During the summer of 2022, an East Coast financial services company specializing in private investments became the target of a new kind of cyberattack involving drones. The incident came to light when the company’s cybersecurity team detected unusual activity on its internal Atlassian Confluence page. The activity appeared to originate from within the company’s network, but the same MAC address was simultaneously being used remotely by an employee working from home.
The security team acted quickly, deploying a Fluke AirCheck Wi-Fi Tester to trace the rogue signal.
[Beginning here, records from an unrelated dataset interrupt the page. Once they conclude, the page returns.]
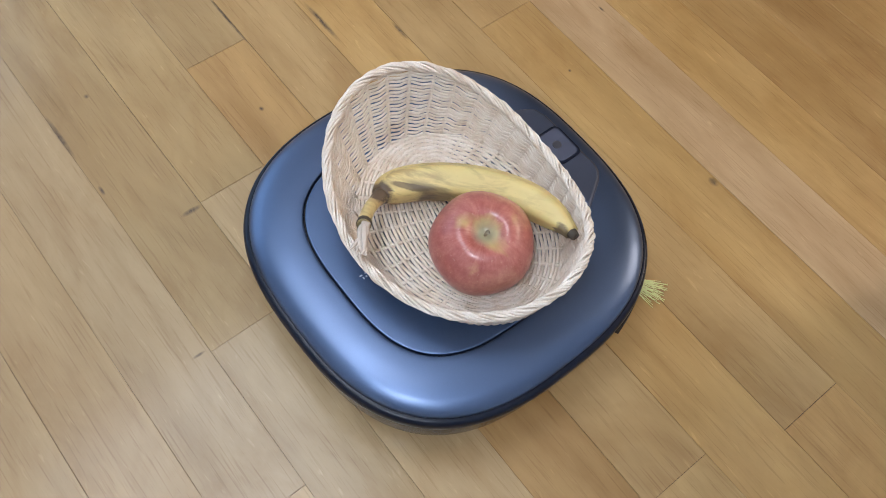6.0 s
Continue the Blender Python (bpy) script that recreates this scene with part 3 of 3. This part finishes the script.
def banana():
    o = np.array((0.0, 0.02, 0.16))
    thing = tagged(empty("banana", stand(*o)), "ripe yellow banana with brown bruises lying in the wicker basket", "banana")
    s = np.linspace(0.0, 1.0, 60)
    P = bez(s)
    keys = [0, 0.04, 0.10, 0.2, 0.4, 0.6, 0.78, 0.9, 0.965, 1.0]
    vals = [0.0068, 0.0095, 0.0125, 0.0142, 0.0150, 0.0150, 0.0142, 0.0112, 0.0072, 0.0048]
    R = np.interp(s, keys, vals)
    R = np.convolve(np.pad(R, 2, mode="edge"), np.ones(5) / 5, "valid")
    v, f = tube(P - o, R, 25)
    v = v.reshape(60, 25, 3)
    a = np.linspace(0, 2 * np.pi, 25, endpoint=False)
    c = (P - o)[:, None]
    v = c + (v - c) * (1 + 0.075 * np.cos(5 * (a - 0.5)))[None, :, None]
    mesh("peel", v.reshape(-1, 3), f, PEEL, thing, "yellow peel with brown bruises")
    q = bez(np.array([0.56, 0.585]))
    v, f = tube([q[0] - o + (0.001, 0.0010, 0.0149), q[1] - o + (0.002, 0.0018, 0.0149)], [0.0007, 0.0011], 6)
    mesh("dark_fleck", v, f, DARK_PEEL, thing, "small black fleck on the peel")
    # black flower end
    d = P[-1] - P[-4]
    d /= np.linalg.norm(d)
    v, f = tube([P[-1] - o - d * 0.003, P[-1] - o + d * 0.001, P[-1] - o + d * 0.004, P[-1] - o + d * 0.0052], [0.0044, 0.0042, 0.0037, 0.0032], 9)
    mesh("flower_end", v, f, DARK_PEEL, thing, "blackened flower end")
    # stalk with a dark ring at the neck
    n0, n1 = P[0] - o, np.array((-0.0156, -0.0739, 0.1859)) - o
    w = np.linspace(0, 1, 12)[:, None]
    bow = np.array((-0.003, -0.001, -0.002)) * np.sin(w * np.pi)
    S = n0 * (1 - w) + n1 * w + bow
    v, f = tube(S, np.interp(w[:, 0], [0, 0.25, 0.8, 0.95, 1], [0.0068, 0.0054, 0.0050, 0.0056, 0.0056]), 10)
    mesh("stalk", v, f, STALK, thing, "yellow-green ridged stalk")
    v, f = tube([S[-2], S[-1]], [0.0058, 0.0059], 10)
    mesh("stalk_end", v, f, DARK_PEEL, thing, "dark cut edge of the stalk")
    # torn dry fibres that hang over the rim
    rg = np.random.default_rng(12)
    for k in range(9):
        e = np.array((0.001 + 0.010 * rg.random() + 0.0012 * (k - 4), -0.0895 - 0.006 * rg.random(), 0.1920 + 0.003 * rg.random())) - o
        w = np.linspace(0, 1, 7)[:, None]
        st = S[-1] + rg.normal(0, 0.0020, 3)
        Q = st * (1 - w) + e * w + rg.normal(0, 0.0006, (7, 3))
        v, f = tube(Q, np.interp(w[:, 0], [0, 0.6, 1], [0.0026, 0.0021, 0.0008]), 6, flat=0.55)
        mesh("torn_fibre", v, f, TORN, thing, "pale torn fibre")


banana()


# ---------------------------------------------------------------- oak board floor
floor = part("floor", box_bm(-ROOM - T, -ROOM - T, -0.08, ROOM + T, ROOM + T, -0.0012), SEAM, None)
tagged(floor, "honey-coloured oak strip floor with narrow boards laid in parallel", "floor", kind="structure")
BW, B0, GAP, CH = 0.0767, -0.0790, 0.0004, 0.0003


def board_data(x0, x1, y0, y1):
    V = []
    for d, z in ((0, -0.011), (0, -CH), (CH, 0.0)):
        V += [(x0 + d, y0 + d, z), (x1 - d, y0 + d, z), (x1 - d, y1 - d, z), (x0 + d, y1 - d, z)]
    F = [(8, 9, 10, 11)]
    for r in (0, 4):
        for i in range(4):
            j = (i + 1) % 4
            F.append((r + i, r + j, r + 4 + j, r + 4 + i))
    return V, F


JOINTS = {-4: [-0.35, 0.47], -3: [-0.55, 0.098], -2: [-0.058, 0.56], -1: [-0.203, 0.45], 0: [-0.359, 0.38], 1: [-0.52, 0.299],
          2: [-0.57, 0.50], 3: [-0.62, 0.33], 4: [-0.214, 0.58], 5: [-0.42, 0.62], 6: [-0.55, 0.36], 7: [-0.33, 0.52]}
PALE, HONEY, AMBER, GREY, BROWN = (0.475, 0.325, 0.195), (0.435, 0.282, 0.120), (0.415, 0.256, 0.102), (0.424, 0.292, 0.146), (0.425, 0.276, 0.120)
rb, gaps = random.Random(21), random.Random(4)
far_v, far_f = [], []
for k in range(int((-ROOM - B0) / BW) - 1, int((ROOM - B0) / BW) + 2):
    y0, y1 = B0 + BW * k, B0 + BW * (k + 1)
    if y1 < -ROOM + 0.01 or y0 > ROOM - 0.01:
        continue
    y0, y1 = max(y0, -ROOM), min(y1, ROOM)
    cuts = list(JOINTS.get(k, [rb.uniform(-0.6, 0.6)]))
    while cuts[-1] < ROOM:
        cuts.append(cuts[-1] + rb.choice((0.55, 0.64, 0.73, 0.82, 0.94)))
    while cuts[0] > -ROOM:
        cuts.insert(0, cuts[0] - rb.choice((0.55, 0.64, 0.73, 0.82, 0.94)))
    cuts = [-ROOM] + [c for c in cuts if -ROOM + 0.02 < c < ROOM - 0.02] + [ROOM]
    for a, b in zip(cuts, cuts[1:]):
        g = [GAP * gaps.choice((0.15, 0.25, 0.35, 0.6)) for _ in range(4)]
        V, F = board_data(a + g[0], b - g[1], y0 + g[2], y1 - g[3])
        near = b > -1.1 and a < 1.0 and y1 > -1.0 and y0 < 1.2
        if not near:
            far_f += [tuple(i + len(far_v) for i in f) for f in F]
            far_v += V
            continue
        me = bpy.data.meshes.new("board")
        me.from_pydata(V, [], F)
        ob = link_mesh("board", me, WOOD, floor)
        if k == 5:
            tone = PALE
        elif k >= 6:
            tone = rb.choice((BROWN, BROWN, AMBER, HONEY))
        elif k == 4:
            tone = HONEY if a > -0.25 else AMBER
        # browner boards on the right; the dimmer light there is put into their tone
        elif k >= 0 and a > 0.15:
            tone = rb.choice((BROWN, AMBER, BROWN))
        elif k <= -2 and b < 0.0:
            tone = rb.choice((AMBER, BROWN))
        elif k <= -1:
            tone = rb.choice((GREY, GREY, HONEY))
        else:
            tone = rb.choice((GREY, HONEY, HONEY, AMBER))
        if k < 5:
            tone = tuple(0.5 * c + 0.5 * h for c, h in zip(tone, (0.418, 0.280, 0.126)))
        if k >= 2:
            tone = (tone[0] * 1.08, tone[1] * 1.05, tone[2] * 0.98)
        if k == 0 and -0.4 < a < -0.3:
            tone = (0.430, 0.262, 0.098)
        if k >= 0 and b > 0.2 and k != 5:
            tone = (tone[0] * 1.05, tone[1] * 1.02, tone[2] * 0.93)
        v = rb.uniform(0.92, 1.08)
        ob.color = (tone[0] * v * 0.90, tone[1] * v * 0.89, tone[2] * v * (0.88 if k < 5 else 0.86) * rb.uniform(0.95, 1.05), 1)
rest = mesh("boards", far_v, far_f, WOOD_FAR, floor, "remaining oak boards", False)
tagged(rest, kind="stuff")
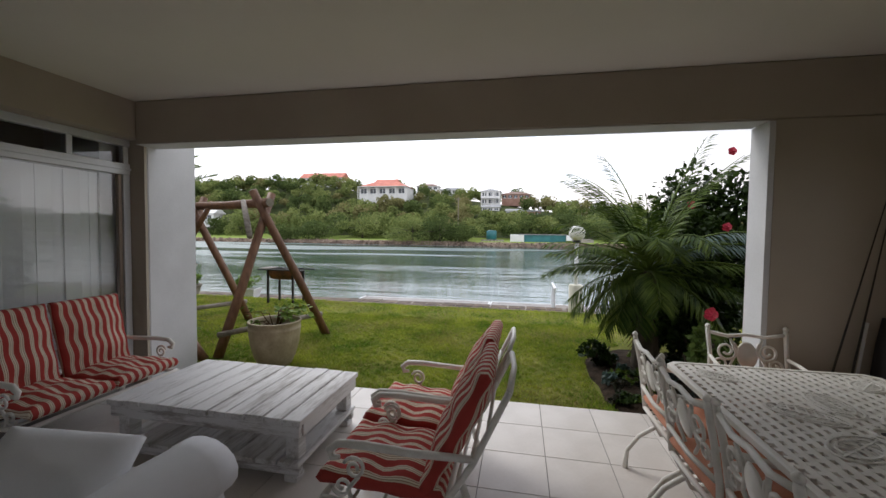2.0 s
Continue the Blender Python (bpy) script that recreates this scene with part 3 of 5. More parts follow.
SKY = [(-420, 39), (-306, 34), (-269, 30.7), (-203, 27.4), (-154, 25.5), (-122, 27.1), (-97, 28.2), (-62, 24), (-26, 21.4), (5, 18.1), (28, 15.1), (54, 12.2), (72, 9.1), (97, 7.6), (127, 6.8), (156, 6.8), (186, 7.6), (217, 8.7), (300, 10)]


def ridge(x):
    return float(np.interp(x, [p[0] for p in SKY], [p[1] for p in SKY]))


def bank_edge(x):
    return 95 + 1.6 * noise.noise((x * 0.06, 3.1, 0)) + (0.0008 * (x + 60) ** 2 * 0.25 if x < -60 else 0)


def far_h(x, y):
    e = bank_edge(x)
    if 60 < x < 84 and y < 140:
        return -3.5
    if y <= e:
        return -3.5
    if y <= e + 1.4:
        return -0.75
    s = min(1.0, max(0.0, (y - e - 11) / 66))
    s = s * s * (3 - 2 * s)
    top = max(1.2, ridge(x) - (5.4 if x < 0 else 6.2))
    z = -0.55 + 0.25 * min(1, (y - e) / 10) + (top + 0.3) * s + 0.9 * noise.noise((x * 0.04, y * 0.04, 0)) * min(1, s * 3)
    if y > 190:
        z -= (y - 190) * 0.03
    return z


xs = [-900, -700, -560] + [-460 + 8 * i for i in range(86)] + [260, 330, 500, 900]
ys = [92, 93.5, 94.6, 95.4, 96.2, 97.2, 98.6, 100, 103, 106] + [109 + 5 * i for i in range(19)] + [215, 260, 340, 600]
fb = solid("ground_far_bank", grid_mesh(xs, ys, far_h), M["fargrass"], "grassy far river bank rising to a wooded hill", "hillside", "structure", True)
fb.data.materials.append(M["thicket"])
fb.data.materials.append(M["bankrock"])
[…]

The investigation led them to the roof of their building, where they discovered two modified drones: a DJI Phantom and a DJI Matrice 600. The Phantom drone was equipped with a Wi-Fi Pineapple device (a tool typically used for penetration testing, but abused here to spoof the company’s legitimate network.) This allowed attackers to intercept login credentials when employees unknowingly connected to the fake network. The Matrice drone carried a more extensive payload, including a Raspberry Pi, a GPD mini laptop, a 4G modem, additional Wi-Fi devices, and batteries.
Later, the team discovered that the Phantom drone had been used days earlier for reconnaissance, capturing an employee’s credentials and Wi-Fi access without detection. These credentials were then hardcoded into the tools deployed on the Matrice drone. The attackers aimed to exploit these credentials to access the company’s internal Confluence page and potentially other resources stored there.